Others—too many to mention, really—take social and political issues as their subject. Cooper Union has just opened "Emissions: Images From the Mixing Layer," a show devoted to climate change, atmospheric methane, and fracking, with works by Colleen Fitzgibbon, Ruth Hardinger, Joe Lewis, Christy Rupp, and Rebecca Smith. The provocative and successful summer-long run of Thomas Hirschhorn's Gramsci Monument, a kind of DIY community center set up in a Bronx housing project, needs no additional comment here. Even Banksy, whose monthlong New York "residency" captivated the tabloids and art blogs—an interesting alliance, that—managed a performance promoting animal rights, and anonymously dropped off a painting at Housing Works, which promptly auctioned the thing off for an awesome $615,000.

Hell, political art has gotten so popular that universities are even teaching the stuff—and at the graduate level, no less. Queens College and the Queens Museum are teaming up to offer in spring 2014 an "MFA concentration" called Social Practice Queens, which supposedly "integrates studio work with social, tactical, interventionist, and cooperative forms... of art and social action." As it happens, the Queens Museum under its executive director Tom Finkelpearl has become known as a leader in activist community programming. The museum places a particular emphasis on immigration issues, prompted in part by the borough's status as one of the nation's most ethnically diverse.  

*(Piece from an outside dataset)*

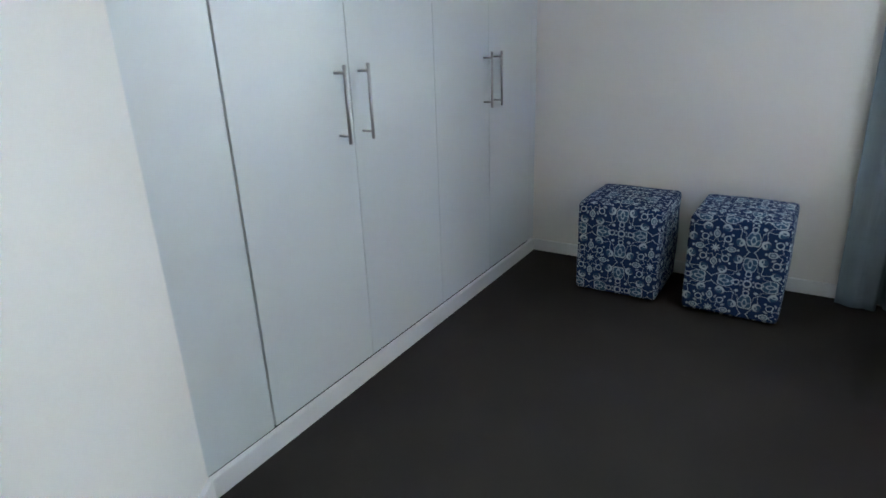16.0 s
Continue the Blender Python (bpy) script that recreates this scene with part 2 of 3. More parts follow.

The artist Walid Raad, who coincidentally is my downstairs neighbor, has recently begun circulating via email a project titled "52 Weeks of Gulf Labor." Each email presents one or more artworks by a member of the international coalition of artists who in 2011 called for a boycott of the Guggenheim Abu Dhabi to protest the treatment of the migrant workers building the exotic new museum. (For details, visit www.gulflabor.org). 

Hirschhorn contributed the second installment, and the Swiss artist, who is both celebrated and criticized for his bleeding-edge approach to social issues via his large art installations, wrote an eloquent text he titled "My Guggenheim Dilemma." The root of that dilemma, he says, is his "belief and conviction that Art, as Art, has to keep completely out of any daily political cause in order to maintain its power, its artistic power, its real political power." 

We have long had this objection from both the right, where it might be expected, and the apolitical, formalist middle. The art-for-art's-sake argument is a little stranger coming from the left. The unease that persists between art and political action, this "dead end" as Hirschhorn calls it, is also the animating spirit of art critic Ben Davis's popular new collection of essays, 9.5 Theses on Art and Class (Haymarket). Like Hirschhorn, Davis sees the artist as a creative force, and maybe even as an exemplar of authentic and unalienated labor. Still, he has little hope for political art detached from the kinds of sustained, goal-oriented political activism that could bring about true change. It seems unlikely, however, that the discussion will deter the artists who just want to do good.